“My administration has continued to listen to the strong voices of our women for gender justice, social inclusion, and adequate participation in the affairs of their country.”
First lady Aisha Buhari has publicly scolded her husband, President Muhammadu Buhari APC regime’s “progressive” discrimination against women participating in the country’s governance at local, state and federal levels.
Mrs Buhari demanded that Mr Buhari and his party sign a pact ahead of the 2023 general elections to ensure Nigerian women have opportunities to be in elective and appointive offices. The first lady has not always shied away from publicly criticising her husband and the APC regime.
The Nigerian first lady used the Monday launch of the APC Women Presidential Campaign to rebuke Mr Buhari and his party.
“Permit to voice out our concerns for the progressive decline in the involvement and participation of women in elective and appointive positions at all the three tiers of government,” she declared. “Our clamours and cries over the years have remained unattended to, especially at the levels of (the) legislative arm of government.”
Mrs Buhari then insisted that the president’s party sign a pact to guarantee women will have a significant say in the future.
“For this reason, our movement has no option than to ask the party leadership to sign a pact with Nigerian women.
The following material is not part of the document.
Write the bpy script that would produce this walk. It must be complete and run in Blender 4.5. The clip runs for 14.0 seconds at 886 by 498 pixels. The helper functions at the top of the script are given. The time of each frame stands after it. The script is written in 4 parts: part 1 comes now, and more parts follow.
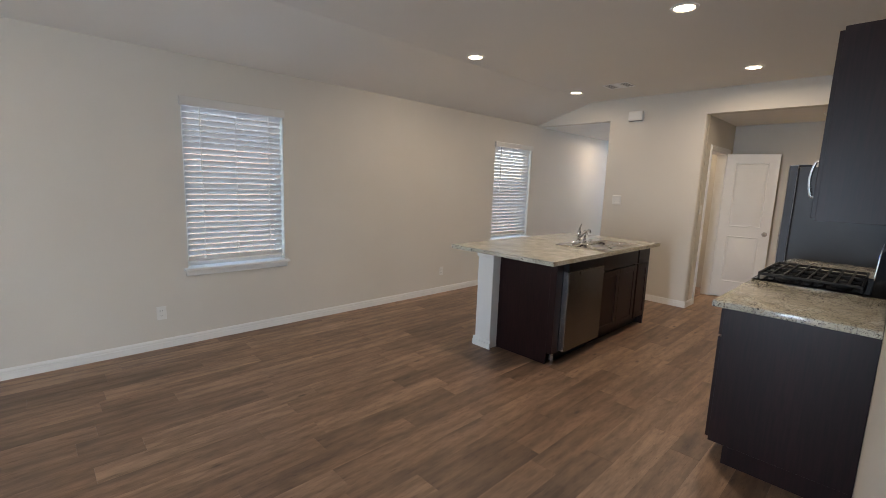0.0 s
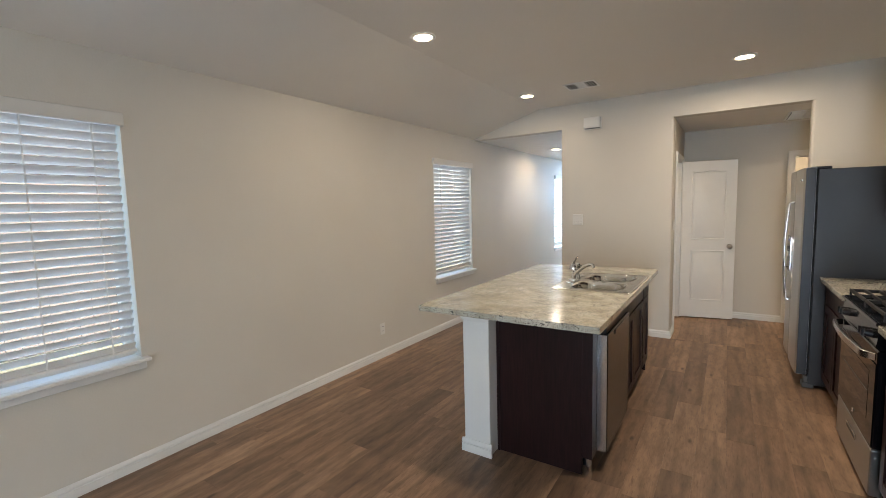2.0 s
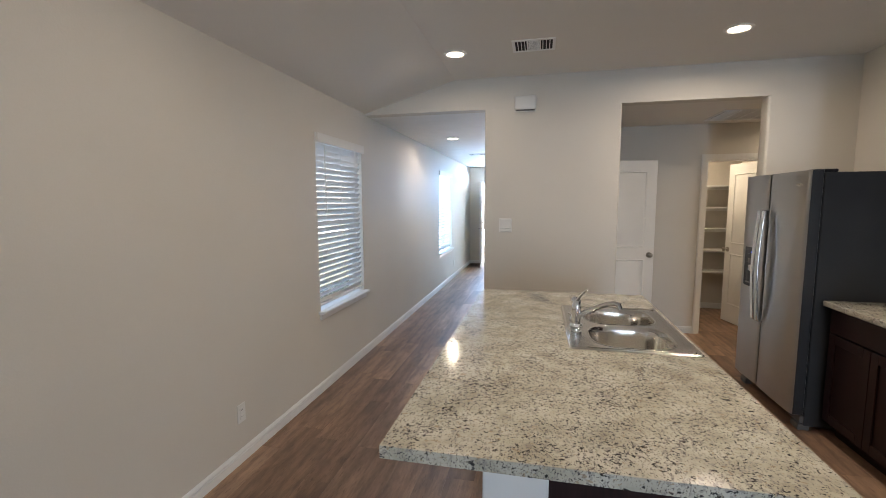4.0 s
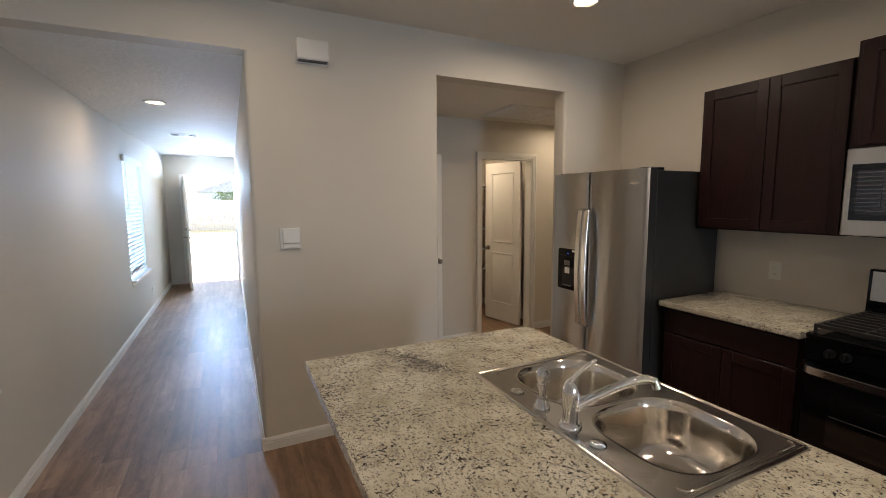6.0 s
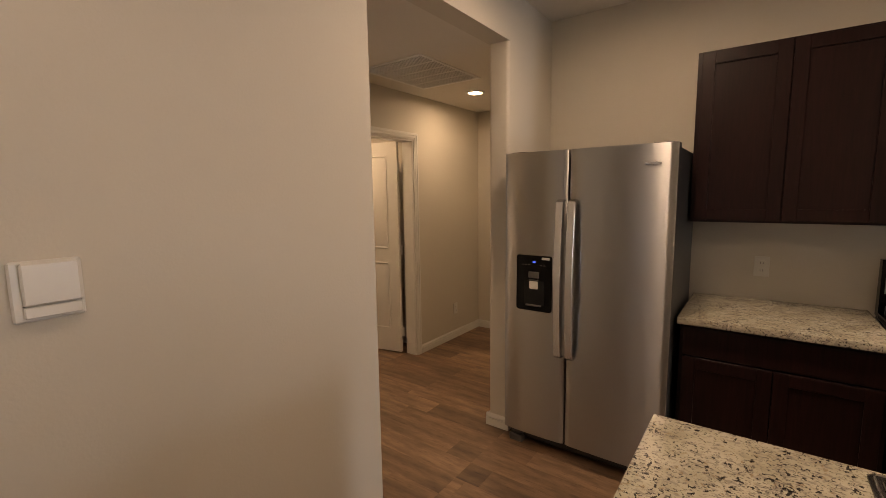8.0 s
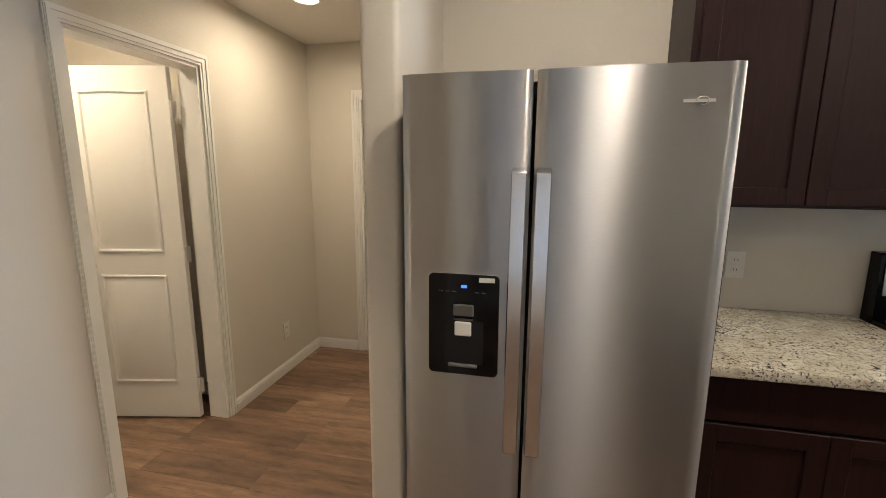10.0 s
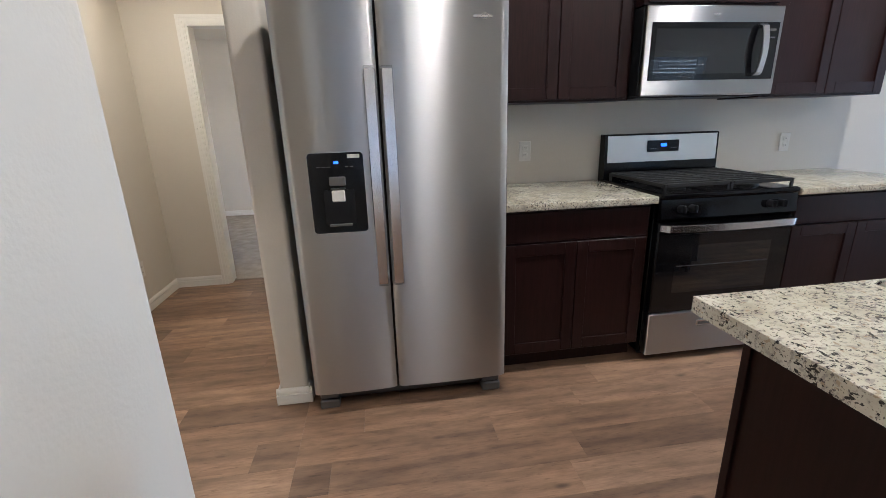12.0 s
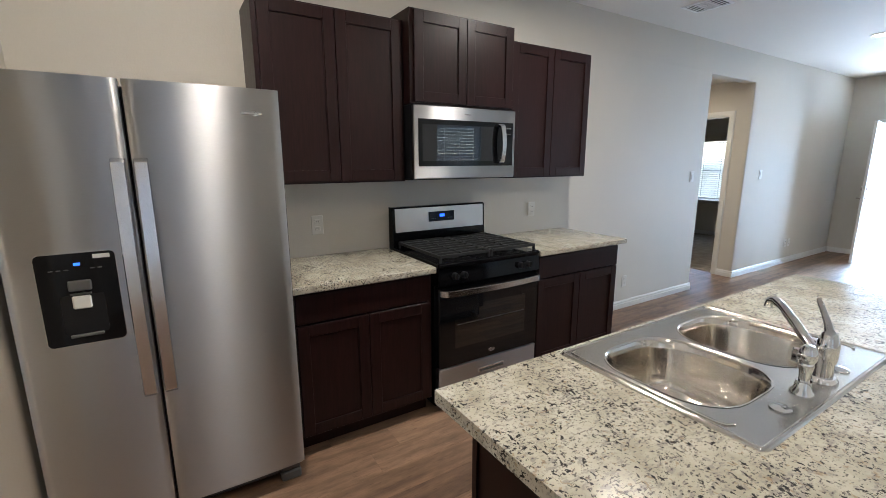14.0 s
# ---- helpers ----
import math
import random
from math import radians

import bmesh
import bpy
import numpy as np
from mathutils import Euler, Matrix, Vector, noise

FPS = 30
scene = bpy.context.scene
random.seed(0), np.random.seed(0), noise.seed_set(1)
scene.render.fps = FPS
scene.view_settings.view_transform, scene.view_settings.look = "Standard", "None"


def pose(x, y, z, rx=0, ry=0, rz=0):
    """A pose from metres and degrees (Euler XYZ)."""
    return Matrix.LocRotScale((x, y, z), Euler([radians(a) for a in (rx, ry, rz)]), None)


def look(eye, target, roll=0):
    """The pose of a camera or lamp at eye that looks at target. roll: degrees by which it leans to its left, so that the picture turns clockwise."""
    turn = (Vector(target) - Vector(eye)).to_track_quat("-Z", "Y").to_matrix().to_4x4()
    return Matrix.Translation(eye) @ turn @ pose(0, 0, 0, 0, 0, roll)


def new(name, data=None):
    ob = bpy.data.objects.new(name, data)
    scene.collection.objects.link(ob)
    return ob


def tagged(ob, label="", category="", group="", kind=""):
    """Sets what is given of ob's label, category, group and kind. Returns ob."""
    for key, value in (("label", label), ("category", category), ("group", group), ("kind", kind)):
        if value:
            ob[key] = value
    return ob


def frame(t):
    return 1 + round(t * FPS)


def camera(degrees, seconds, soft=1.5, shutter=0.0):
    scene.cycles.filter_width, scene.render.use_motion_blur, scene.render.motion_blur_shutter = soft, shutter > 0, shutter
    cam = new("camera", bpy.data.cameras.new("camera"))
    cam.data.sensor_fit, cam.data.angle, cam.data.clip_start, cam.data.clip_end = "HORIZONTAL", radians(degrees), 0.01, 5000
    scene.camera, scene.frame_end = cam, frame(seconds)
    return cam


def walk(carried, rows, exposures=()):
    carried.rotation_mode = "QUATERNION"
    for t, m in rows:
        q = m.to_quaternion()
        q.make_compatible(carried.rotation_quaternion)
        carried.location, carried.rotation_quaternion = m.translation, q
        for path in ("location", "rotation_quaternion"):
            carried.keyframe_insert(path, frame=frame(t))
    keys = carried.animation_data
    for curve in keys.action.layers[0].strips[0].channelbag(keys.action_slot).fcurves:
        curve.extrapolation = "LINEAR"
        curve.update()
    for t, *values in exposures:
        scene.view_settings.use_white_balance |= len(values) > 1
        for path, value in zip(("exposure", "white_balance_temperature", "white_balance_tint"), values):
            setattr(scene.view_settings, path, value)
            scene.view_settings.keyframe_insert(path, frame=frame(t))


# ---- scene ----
cam = camera(91.1, 14.0, 0.75)
METRES, EYE, TILT, LEAN, TURN = 8.3, 1.5, 0.0, 0.0, -43.4
PATH = [
    (0, (-0.334, 0.029, 1.488), (1.039, 1.452, 1.188), 2.1),
    (0.5, (-0.161, 0.343, 1.499), (1.202, 1.784, 1.238), 1.1),
    (1, (0.015, 0.676, 1.528), (1.375, 2.126, 1.312), 0.6),
    (1.5, (0.172, 1.002, 1.534), (1.634, 2.353, 1.335), 0.6),
    (2, (0.378, 1.28, 1.531), (2.043, 2.372, 1.341), -1.5),
    (2.2, (0.499, 1.39, 1.515), (2.217, 2.397, 1.327), -1.5),
    (4.3, (1.7, 2.624, 1.568), (3.671, 2.922, 1.371), 0.0),
    (4.5, (1.832, 2.697, 1.559), (3.815, 2.886, 1.378), 0.1),
    (5, (2.168, 2.856, 1.533), (4.155, 2.723, 1.35), 0.2),
    (5.5, (2.538, 2.999, 1.575), (4.481, 2.565, 1.382), 0.1),
    (6, (2.905, 3.133, 1.571), (4.694, 2.266, 1.348), -0.4),
    (6.5, (3.301, 3.18, 1.542), (4.925, 2.039, 1.299), -0.1),
    (7, (3.72, 3.189, 1.572), (5.328, 2.016, 1.376), -0.2),
    (7.5, (4.114, 3.163, 1.549), (5.512, 1.749, 1.336), -1.2),
    (7.7, (4.267, 3.122, 1.537), (5.565, 1.617, 1.311), -1.0),
    (8.75, (4.92, 2.82, 1.535), (5.83, 1.09, 1.24), -0.7),
    (9.8, (5.256, 2.142, 1.515), (5.766, 0.236, 1.182), 0.0),
    (10, (5.293, 2.045, 1.495), (5.712, 0.122, 1.14), 0.3),
    (10.5, (5.338, 1.94, 1.466), (5.421, -0.014, 1.049), 0.3),
    (11, (5.297, 2.154, 1.44), (5.279, 0.216, 0.946), 0.5),
    (11.5, (5.318, 2.37, 1.362), (5.26, 0.444, 0.828), -1.1),
    (12, (5.341, 2.566, 1.299), (5.068, 0.667, 0.731), -1.7),
    (12.5, (5.364, 2.631, 1.329), (4.993, 0.74, 0.794), -1.3),
    (13, (5.375, 2.654, 1.465), (4.972, 0.746, 1.024), -1.6),
    (13.5, (5.31, 2.666, 1.53), (4.718, 0.798, 1.129), -1.0),
    (14, (5.206, 2.659, 1.493), (4.169, 0.996, 1.094), -0.1),
]
EXPOSURES = [(0, 3.02, 7100, 17), (0.5, 3.2, 7100, 16), (2, 3.22, 7200, 14), (4.5, 2.88, 6600, 15), (5.5, 2.68, 6700, 14), (6.5, 2.64, 8300, 22), (7.5, 2.6, 9900, 29), (10, 3.52, 6700, 12), (11, 3.77, 6000, 12), (12.5, 3.77, 5600, 12), (13.5, 3.68, 6100, 12), (14, 3.58, 6000, 11)]
walk(cam, [(t, look(eye, target, roll)) for t, eye, target, roll in PATH], EXPOSURES)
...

We have no option than to sign a pact with Nigerian women that will spell out the good policies of the party towards women for documentation and follow-up purposes,” the Nigerian first lady explained.
She added, “Women will begin their assignments with one target in mind: deliver the presidency of APC in 2023. This is attainable because it has been done twice in 2015 and 2019.”
Mr Buhari, who had infamously retorted publicly before a global audience that his wife’s place was in the kitchen and “the other room” was conciliatory on Monday.
He admitted that throughout his political journey and “my tenure as president,” women “have remained the most loyal and supportive group in my mission for a better Nigeria despite the challenges.”
“It is in this regard that I hereby direct the honourable attorney general and minister of justice in conjunction with (the) honourable minister of women affairs to work closely with the office of the first lady in ensuring that important legislations that can be brought before the National Assembly in furtherance of entrenching constitutional change and legal change and creating a level playing field for our women to be carried out assiduously,” Mr Buhari stated.
He appealed to his wife and other APC women leaders to support “our presidential candidate, Senator Bola Ahmed Tinubu, and vice-presidential candidate, Senator Kashim Shettima.”
However, Mr Buhari claimed that “my administration has continued to listen to the strong voices of our women for gender justice, social inclusion, and adequate participation in the affairs of their country and in accordance with global, regional, and national conventions, agreements, protocols, and policies to which Nigeria is a signatory.”